きょうは会社を休み、家関係の雑事を片づけることにした。いま動けるのは実質ぼくひとりなので、しばらくは仕事を休むことが増えそうだ。まあ、開発の進捗状況はかなり進んでいるので、とりあえず問題はない。
せっかく休みを取ったので、用件よりも少し早めに家を出て、相棒に会っていくことにした。彼女は今日はゼミの日だから、その前に落ち合って、大学近くの公園で一緒にお昼を食べることにした。コンビニに寄ると、店長の住居も兼ねている建物なのか、脇で犬が飼われている。けっこう年な感じのする穏やかそうな白の雑種。ぼくは何しろ犬が好きなので、ふんふん鼻を鳴らしながらにじり寄ってみた。犬は何だろうという顔をして、すぐにまた寝てしまう。日差しも暖かいし、風もない。昼寝にはちょうど良い時間だろう。しばらく「かまってかまって」オーラを放出してみたけれど、犬は相変わらず眠ったままなので諦めた。

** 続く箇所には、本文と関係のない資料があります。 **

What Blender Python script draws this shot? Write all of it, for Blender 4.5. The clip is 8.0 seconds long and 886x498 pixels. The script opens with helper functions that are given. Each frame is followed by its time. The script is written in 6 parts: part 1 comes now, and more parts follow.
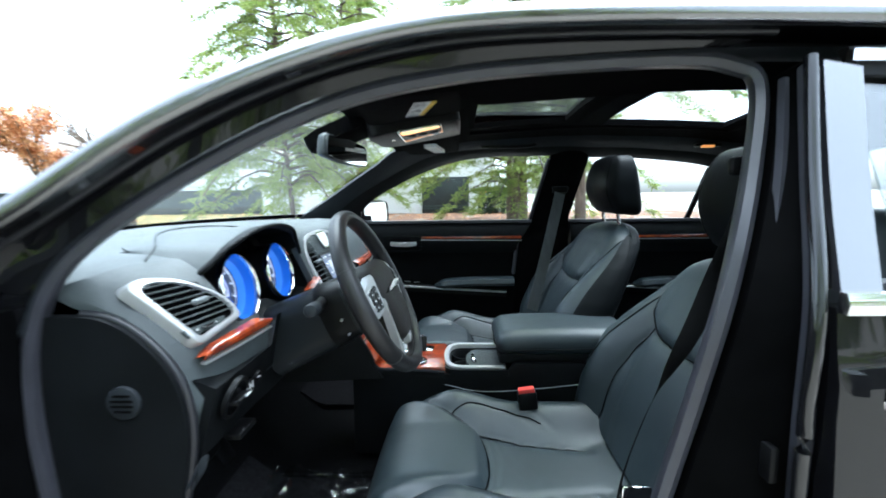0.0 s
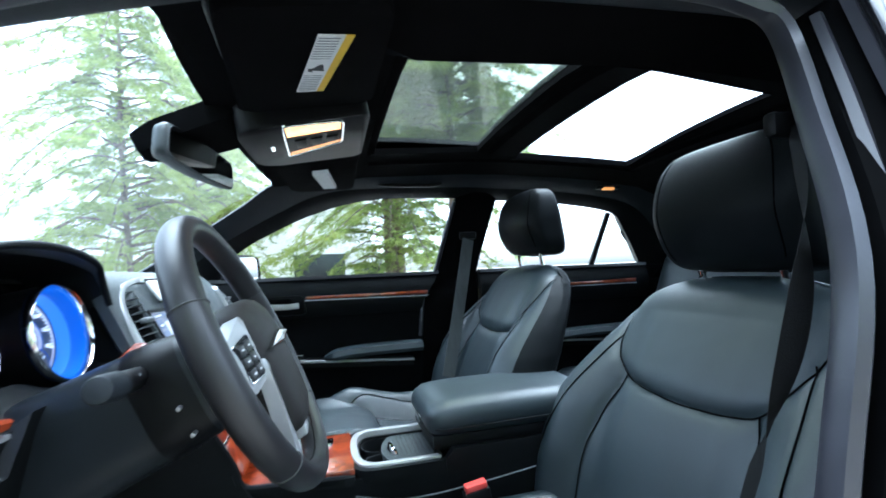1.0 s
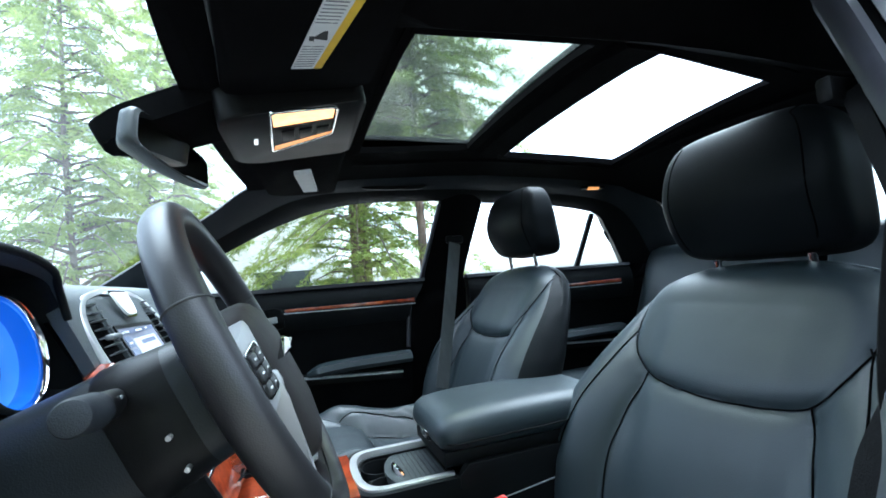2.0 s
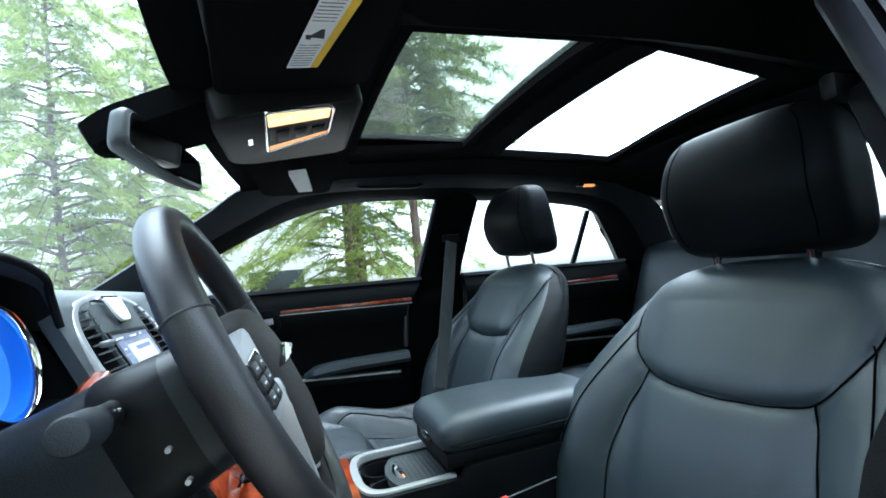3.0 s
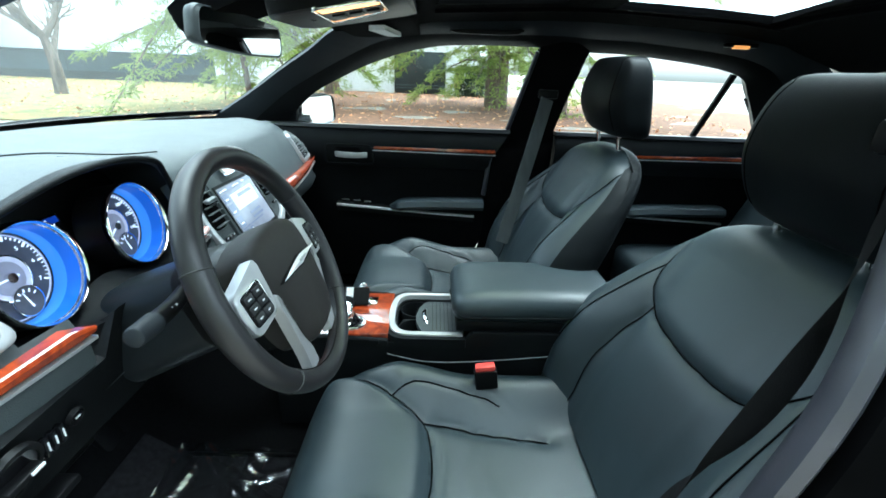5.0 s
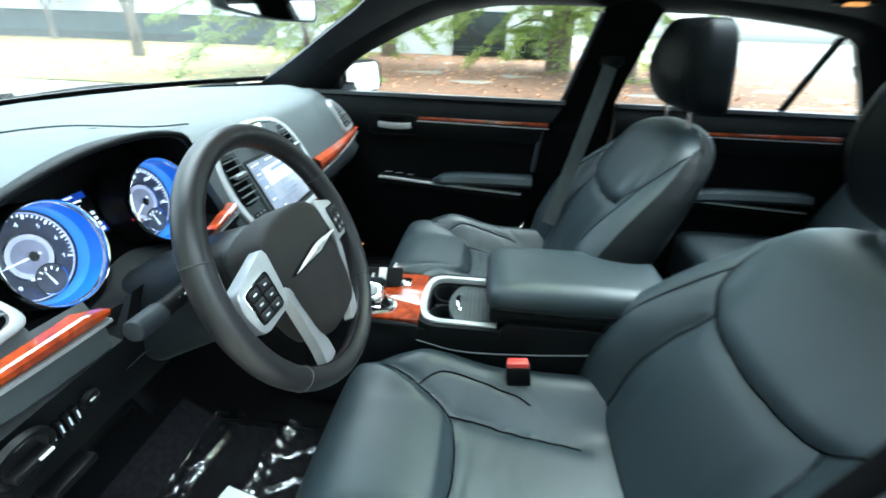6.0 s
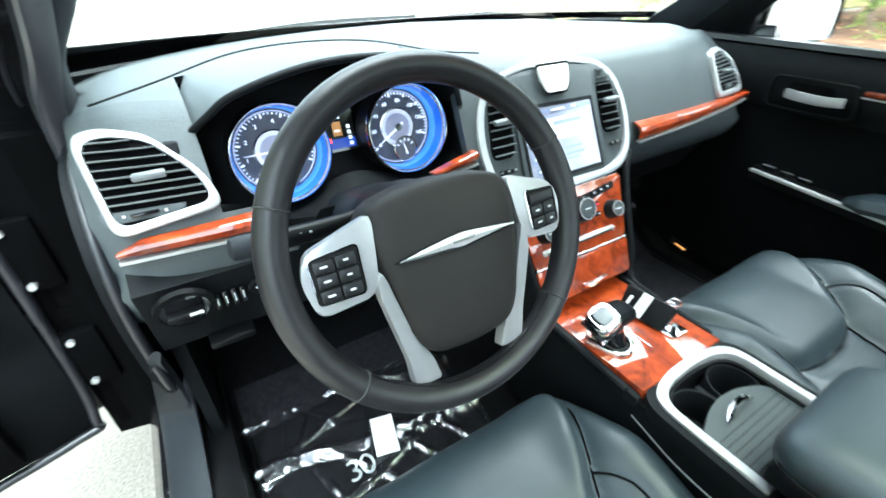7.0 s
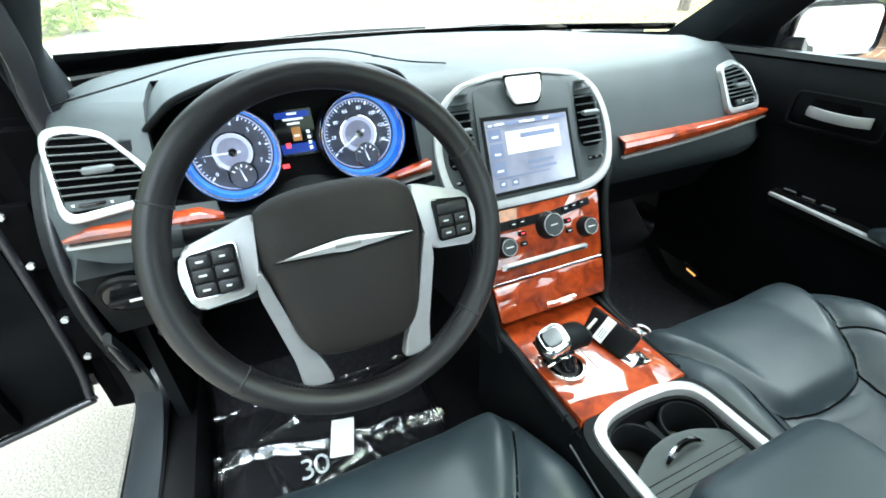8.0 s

いくつか食べ物を買い、相棒とふたりで公園へ。ベンチに座って、のんびりご飯を食べた。すると小さな鳥が凄い勢いで近づいてくる。尾っぽが長くて、白いラインが入っている。ちょっと種類は分からない。相棒が小さくパンをちぎって投げる。一瞬驚いて飛び退くが、すぐに舞い戻ってパンを啄む。そして何を考えているのか、再び凄い勢いで走り回る。やあこれはかわいい、などと思ってぼくもパンを投げたら、どこからともなく鳩が集まりだした。飛んでくるならともかく、集団の鳩がこっちに向かって走り寄ってくるのは、正直ちょっと怖い。
彼女とふたりで、しばらくの間、いかに鳩に奪われないように、あの小さな鳥にパンをやるかに挑戦した。途中からヒヨドリが来て、こいつがいちばんはしっこい。パンを投げた瞬間、枝から一直線に降下してくわえていってしまう。でも、名前も分からない小さな鳥も鳩もヒヨドリも、ぼくはみんな好きだ。みんな一生懸命で、したたかで、かわいい。
一昨日は本社に寄り、その帰りに相棒と落ち合って夕食を食べた。食べ終えてから、仕事を終えたサラリーマンで混雑する、駅へと向かう道を歩きながら、どちらからともなく、相手にしか聴こえないくらいの小さな音で、口笛を吹き始めた。周りは人ごみだけれど、ぼくらだけが切り離されているような、それは寂しいけれど穏やかで、幸福な時間。雪ん子みたいに着膨れた彼女と寄り添って歩きながら、たぶん生きる意味というのはこんなことで十分すぎるんだろうなと、ふと思った。
そんな感じで、少しずつ日常を取り戻しています。